A £1,000 challenge has been thrown down by gamekeepers to conservation groups as the row over mountain hare culling grows more bitter.
The Scottish Gamekeepers Association (SGA) have offered a £1,000 reward to conservation groups if these groups can show their management produces more mountain hares than ground managed by keepers as grouse moors.
The reward is being extended to all 10 conservation groups who on Monday made headlines by calling for a three year ban on the culling of mountain hares.
Groups including the John Muir Trust, RSPB Scotland, National Trust for Scotland and the Scottish Wildlife Trust have called for the ban to be imposed on grouse moors while more work is done on sustainable management.

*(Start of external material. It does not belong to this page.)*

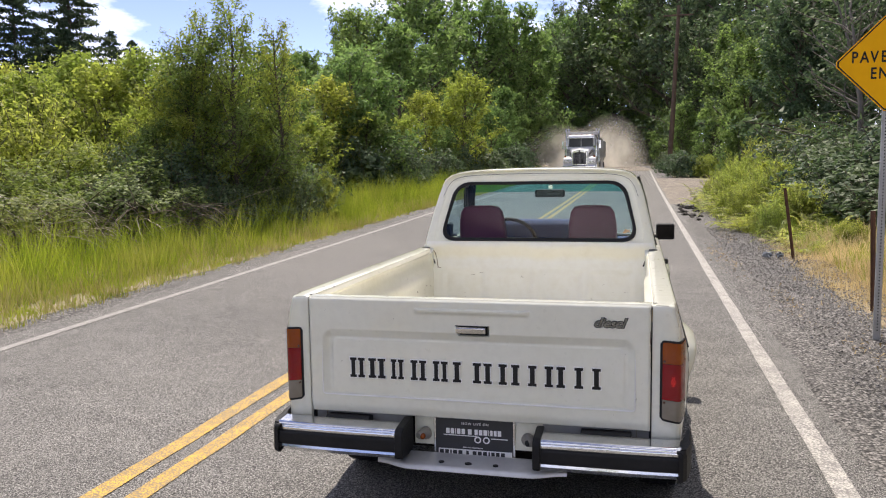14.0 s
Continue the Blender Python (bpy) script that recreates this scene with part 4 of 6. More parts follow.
# scuffs on the headboard and inner walls
for k in range(26):
    x = wr.uniform(-0.62, 0.62)
    z = 0.595 + 0.33 * wr.random() ** 2.2
    l = wr.uniform(0.003, 0.012)
    chip("scuff", [(x - l, 1.8605, z), (x, 1.8605, z + wr.uniform(-0.003, 0.003)), (x + l, 1.8605, z)], wr.uniform(0.0008, 0.0022), RUST, pickup, "dark scuff in the bed")
for k in range(20):
    y, z = wr.uniform(0.15, 1.8), wr.uniform(0.62, 0.80)
    l = wr.uniform(0.004, 0.03)
    chip("scuff", [(-0.612, y - l / 2, z + l * 0.3), (-0.612, y, z), (-0.612, y + l / 2, z - l * 0.3)], wr.uniform(0.0008, 0.002), RUST, pickup, "dark scuff in the bed")
part("floor_rust_line", bm_box(-0.60, 0.60, 1.853, 1.859, 0.588, 0.591), RUST, pickup, "rusty seam at the foot of the headboard")
# lit filament seen through the red lens
b = bmesh.new()
GLOW, gn, gl_, gb = node_tree("lit_red_bulb")
gb.inputs["Base Color"].default_value = (0.5, 0.01, 0.01, 1)
gb.inputs["Emission Color"].default_value = (1.0, 0.03, 0.02, 1)
gb.inputs["Emission Strength"].default_value = 0.22
for k in range(7):
    for j in range(5):
        if abs(j - 2) + abs(k - 3) * 0.5 > 2.9:
            continue
        x = 0.7190 + 0.0037 * j
        y = -0.0325 + 0.0115 * max(0.0, (x - 0.738) / 0.0125) ** 1.3 * 0.7
        z = 0.694 + 0.0050 * k + (0.002 if j % 2 else 0)
        bm_box(x, x + 0.0019, y - 0.0012, y + 0.004, z, z + 0.0030, bm=b)
part("lit_bulb", b, GLOW, lamp_right, "glowing bulb behind the red lens")


# ---- cab ----
def back_y(z):
    return 1.868 + (z - 1.0) * 0.33 if z > 1.0 else 1.868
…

The ‘keepers also believe that culling is essential to protect red grouse from potentially harmful ticks carried by the hares as well as sheep and deer.

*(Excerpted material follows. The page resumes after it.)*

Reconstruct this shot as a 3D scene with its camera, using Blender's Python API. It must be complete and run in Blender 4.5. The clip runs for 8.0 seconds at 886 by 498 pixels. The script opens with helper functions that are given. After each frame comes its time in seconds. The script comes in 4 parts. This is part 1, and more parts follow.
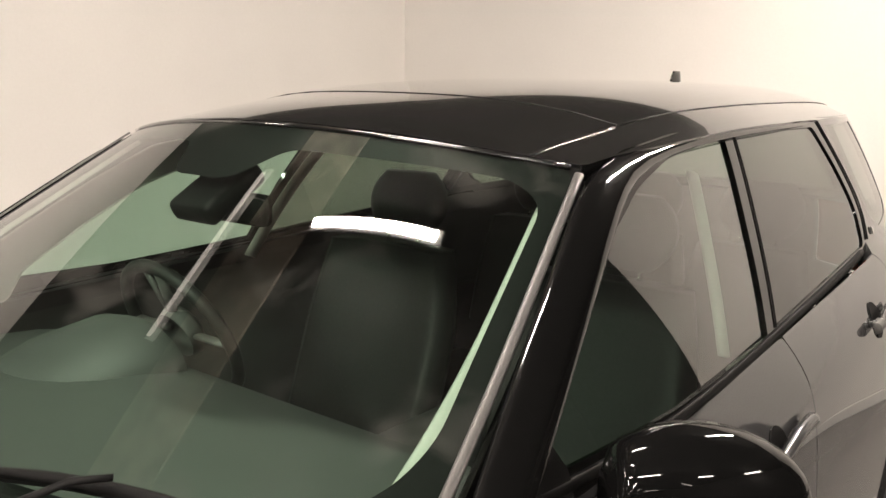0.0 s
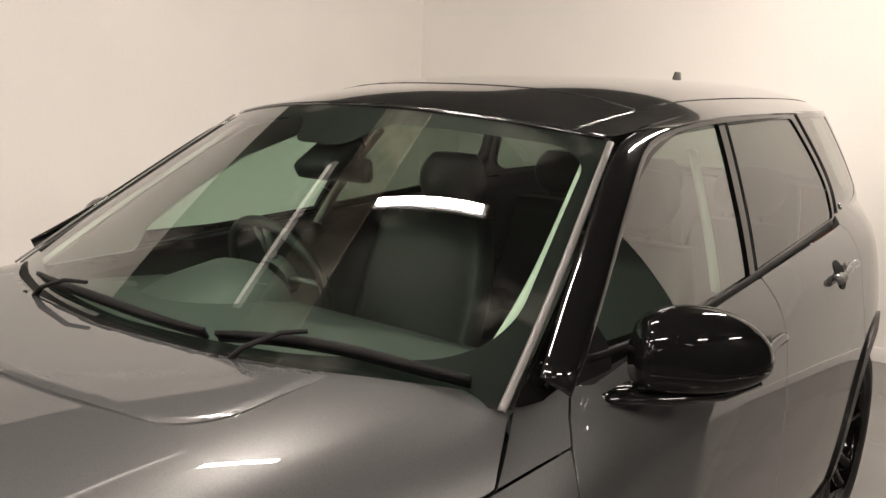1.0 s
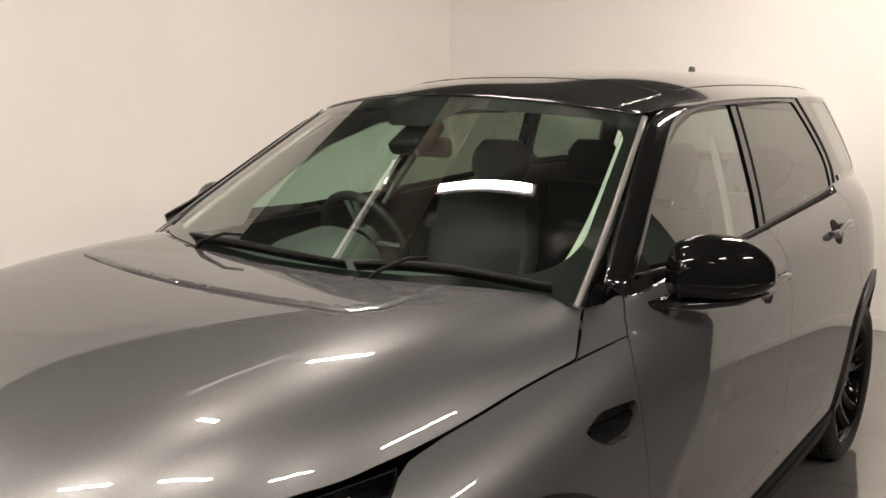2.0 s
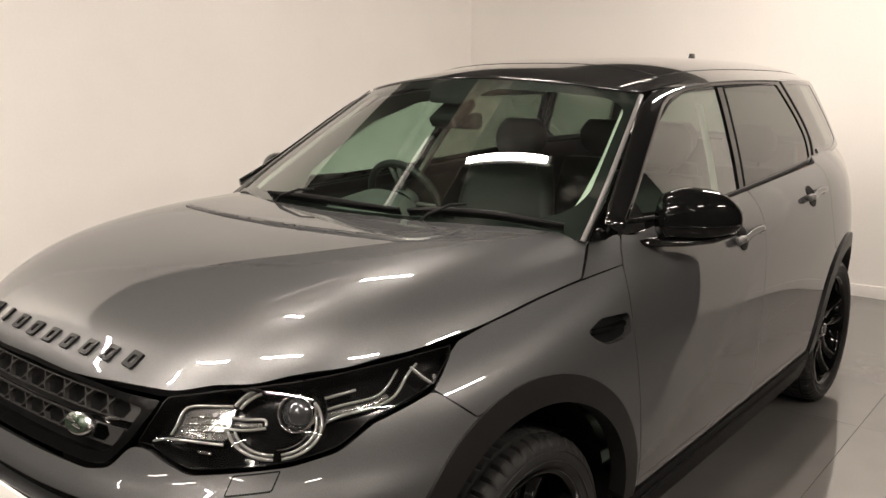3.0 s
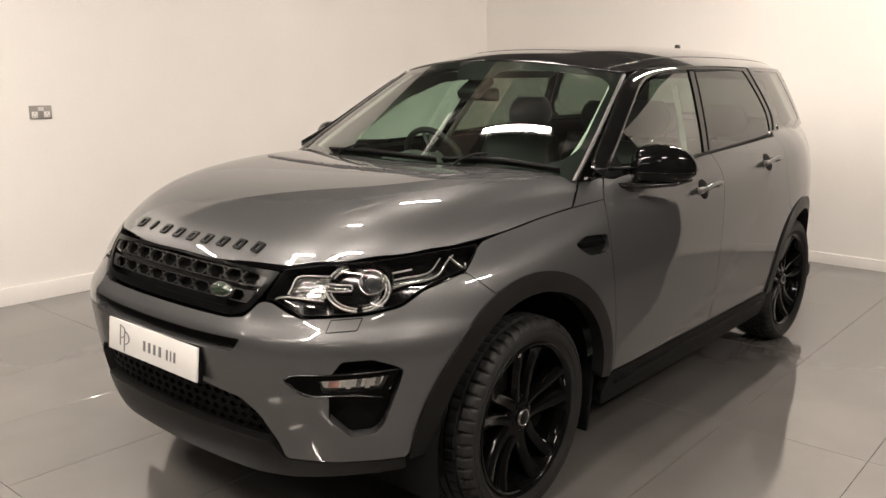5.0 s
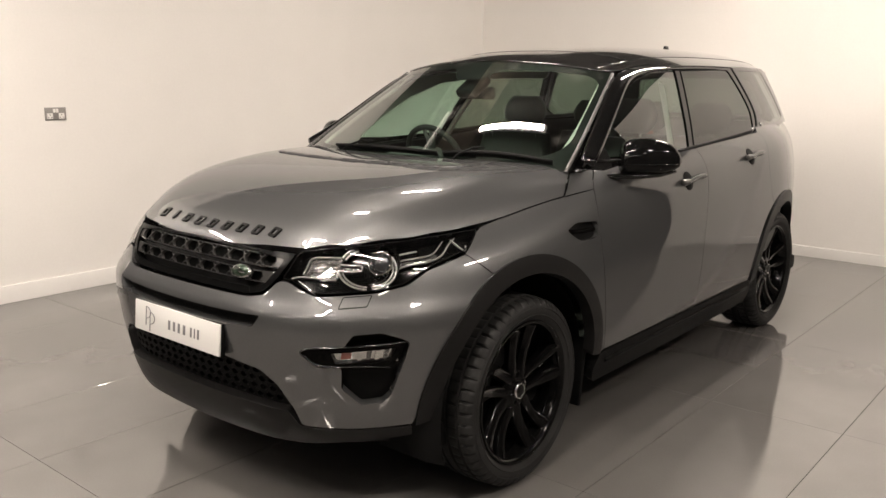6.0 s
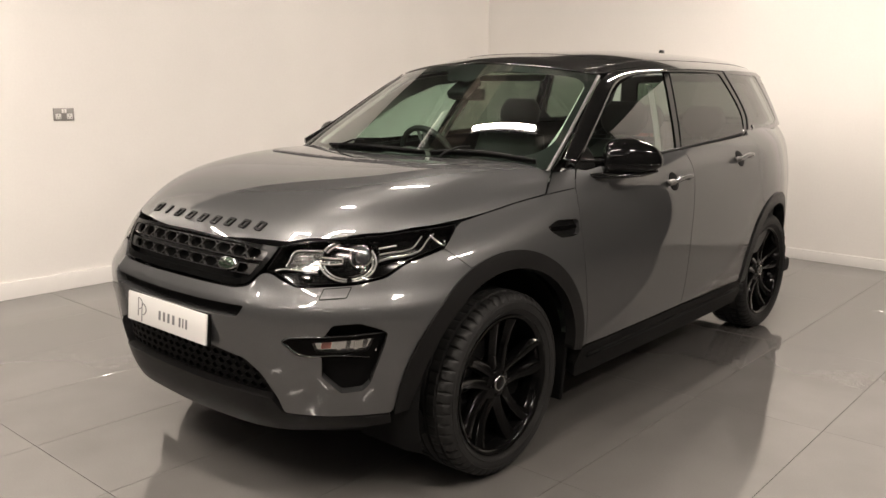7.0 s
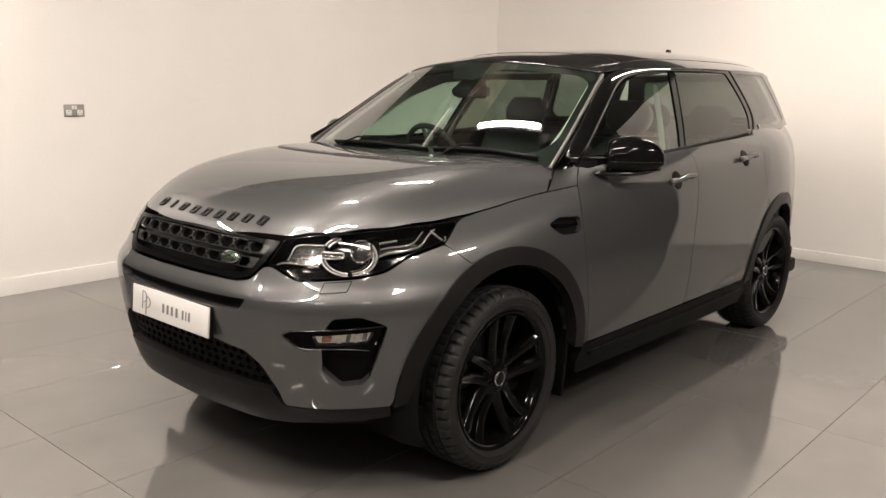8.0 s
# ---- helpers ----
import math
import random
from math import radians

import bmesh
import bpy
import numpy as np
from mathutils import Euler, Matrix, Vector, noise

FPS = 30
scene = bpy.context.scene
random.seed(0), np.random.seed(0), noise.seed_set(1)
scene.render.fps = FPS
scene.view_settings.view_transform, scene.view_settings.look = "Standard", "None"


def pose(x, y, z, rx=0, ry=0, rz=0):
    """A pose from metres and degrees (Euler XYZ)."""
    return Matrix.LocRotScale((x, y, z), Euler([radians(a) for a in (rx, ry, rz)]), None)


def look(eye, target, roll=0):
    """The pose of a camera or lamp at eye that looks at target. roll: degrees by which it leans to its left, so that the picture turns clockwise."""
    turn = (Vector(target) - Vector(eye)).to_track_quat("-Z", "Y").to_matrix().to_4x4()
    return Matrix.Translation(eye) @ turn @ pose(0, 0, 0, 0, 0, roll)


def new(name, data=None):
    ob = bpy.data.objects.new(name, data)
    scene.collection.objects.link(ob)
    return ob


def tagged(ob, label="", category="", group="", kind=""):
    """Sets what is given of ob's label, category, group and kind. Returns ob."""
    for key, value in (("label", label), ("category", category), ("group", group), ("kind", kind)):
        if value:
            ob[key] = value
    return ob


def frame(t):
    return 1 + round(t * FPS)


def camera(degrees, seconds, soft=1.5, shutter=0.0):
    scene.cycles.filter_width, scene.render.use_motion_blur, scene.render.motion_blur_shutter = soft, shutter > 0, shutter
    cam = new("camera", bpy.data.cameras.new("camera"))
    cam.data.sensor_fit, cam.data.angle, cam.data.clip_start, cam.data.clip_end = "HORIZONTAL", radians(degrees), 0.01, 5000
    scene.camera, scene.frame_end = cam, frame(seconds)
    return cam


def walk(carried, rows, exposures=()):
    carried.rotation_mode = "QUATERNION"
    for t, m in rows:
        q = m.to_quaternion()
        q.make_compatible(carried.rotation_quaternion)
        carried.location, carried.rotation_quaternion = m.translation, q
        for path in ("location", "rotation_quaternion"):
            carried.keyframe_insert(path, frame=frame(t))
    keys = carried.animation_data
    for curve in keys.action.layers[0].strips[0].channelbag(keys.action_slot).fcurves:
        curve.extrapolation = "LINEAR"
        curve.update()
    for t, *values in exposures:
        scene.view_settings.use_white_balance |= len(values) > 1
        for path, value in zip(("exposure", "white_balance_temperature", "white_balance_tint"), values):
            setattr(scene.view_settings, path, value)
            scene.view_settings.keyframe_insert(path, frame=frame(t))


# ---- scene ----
import mathutils

cam = camera(55.5, 8.0)
PATH = [
    (0, (1.285, 0.716, 1.688), (0.09, 2.27, 1.293), 1.0),
    (0.5, (1.352, 0.499, 1.677), (0.174, 2.065, 1.276), 1.4),
    (1, (1.465, 0.23, 1.661), (0.279, 1.793, 1.272), 1.7),
    (1.5, (1.546, -0.036, 1.647), (0.354, 1.523, 1.262), 1.0),
    (1.7, (1.578, -0.129, 1.62), (0.373, 1.424, 1.255), 0.3),
    (2.8, (1.884, -0.655, 1.602), (0.652, 0.87, 1.207), 0.2),
    (3, (1.937, -0.738, 1.595), (0.699, 0.782, 1.199), 0.1),
    (3.5, (2.047, -0.966, 1.585), (0.805, 0.549, 1.184), 0.4),
    (4, (2.149, -1.119, 1.58), (0.903, 0.391, 1.172), 0.8),
    (4.5, (2.297, -1.273, 1.56), (1.044, 0.23, 1.146), 0.9),
    (6, (2.558, -1.619, 1.526), (1.309, -0.109, 1.123), 0.5),
    (6.5, (2.632, -1.638, 1.516), (1.373, -0.135, 1.121), 0.6),
    (7, (2.719, -1.612, 1.509), (1.44, -0.125, 1.118), 0.7),
    (7.5, (2.755, -1.61, 1.499), (1.464, -0.133, 1.111), 1.0),
    (8, (2.764, -1.606, 1.498), (1.465, -0.136, 1.107), 1.0),
]
walk(cam, [(t, look(eye, target, roll)) for t, eye, target, roll in PATH], [(0.0, 0.15), (0.5, 0.12), (1.0, 0.0), (8.0, 0.0)])

# ---- light: strip lights under a dark ceiling, in a closed white room ----
WEST, EAST, NORTH, SOUTH, HIGH = -3.2, 4.3, 6.0, -7.0, 3.0
scene.view_settings.exposure = 0.0
world = bpy.data.worlds.new("room_air")
world.use_nodes = True
world.node_tree.nodes["Background"].inputs[0].default_value = (0.9, 0.85, 0.8, 1)
world.node_tree.nodes["Background"].inputs[1].default_value = 0.05
scene.world = world
TUBE_GLOW = 350.0
TUBE_TINT = (1.0, 0.880, 0.776)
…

A spokesman for SGA said: “If the conservation groups have real and genuine concern about the iconic mountain hare, we are confused as to why they provide very little management to benefit mountain hares on the ground managed by themselves.

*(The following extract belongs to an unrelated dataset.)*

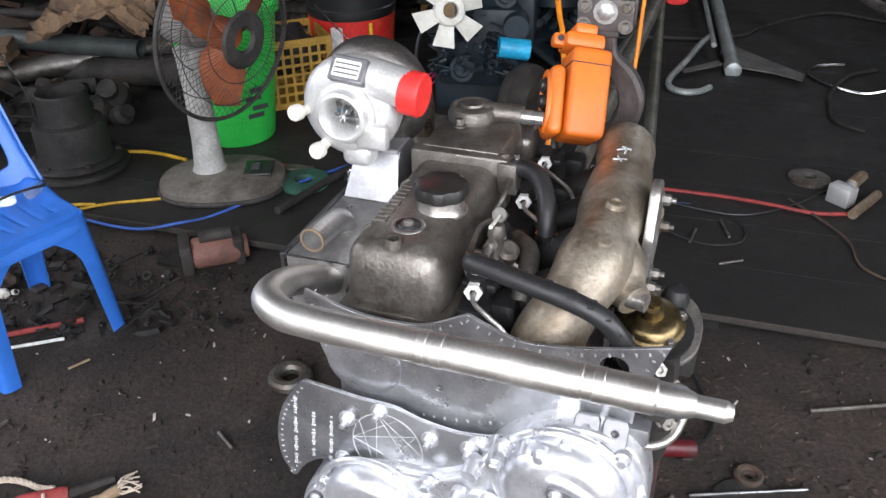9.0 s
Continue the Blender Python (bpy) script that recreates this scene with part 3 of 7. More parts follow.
# long pipe across the front
bm = B()
path = spline([(-0.232, 0.036, 0.826), (-0.248, -0.005, 0.852), (-0.262, -0.06, 0.876), (-0.256, -0.112, 0.886), (-0.215, -0.143, 0.889), (-0.15, -0.149, 0.889)], 6)
path += [V(x, -0.149 - (x + 0.15) * 0.012, 0.889 + 0.004 * x) for x in (-0.1, -0.045, -0.043, -0.012, -0.011, 0.0, 0.001, 0.008, 0.009, 0.022, 0.023, 0.2, 0.201, 0.213, 0.214, 0.226, 0.227, 0.286, 0.289, 0.315, 0.33, 0.332, 0.365, 0.374)]
rr = [0.023 - 0.0005 * (i == 0) for i in range(len(path) - 24)] + [0.023, 0.023, 0.0226, 0.0226, 0.0236, 0.0236, 0.0228, 0.0228, 0.0238, 0.0238, 0.023, 0.023, 0.0222, 0.0222, 0.0232, 0.0232, 0.0222, 0.0222, 0.0205, 0.0205, 0.0145, 0.0135, 0.0135, 0.009]
sweep(bm, path, rr, 28)
part("exhaust_pipe", bm, "brushed_steel", engine, "brushed stainless steel pipe with turned collars", 25)

# engraved plates on the front
top = spline([(-0.226, 0.872, 0), (-0.18, 0.857, 0), (-0.134, 0.847, 0), (-0.08, 0.846, 0), (-0.035, 0.853, 0), (0.022, 0.883, 0)], 5) + spline([(0.026, 0.883, 0), (0.065, 0.866, 0), (0.107, 0.856, 0), (0.174, 0.863, 0), (0.23, 0.876, 0), (0.293, 0.893, 0)], 5)
low = spline([(0.285, 0.868, 0), (0.262, 0.80, 0), (0.255, 0.745, 0), (0.21, 0.725, 0), (0.173, 0.716, 0), (0.12, 0.703, 0), (0.07, 0.690, 0), (0.0, 0.676, 0), (-0.06, 0.672, 0), (-0.12, 0.674, 0), (-0.155, 0.69, 0), (-0.185, 0.72, 0), (-0.21, 0.78, 0), (-0.228, 0.86, 0)], 4)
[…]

“By adopting proper heather management, they could have the same numbers of mountain hares on their ground as are presently found on grouse moors, yet this is not done.
“Instead an inaccurate image is painted that mountain hares are endangered because of activity on grouse moors when the largest elephant in the room is why conservationists have very few mountain hares themselves and do not manage their own ground to benefit them.
“We, therefore, are happy to offer a £1,000 reward to any of these groups who can prove that they can come close to producing the numbers of hares that are prevalent on grouse moors, even after gamekeepers have undertaken their controlled annual cull.
“This is not a step we would normally take in any other circumstance. This £1,000 is an awful lot of money to gamekeepers. However, we feel strongly the public are being fed misleading information on this issue and we look forward, when the new system of counting is operational, to go to the ground managed by these 10 groups to see exactly how the hare populations are doing in comparison and assessing the results.”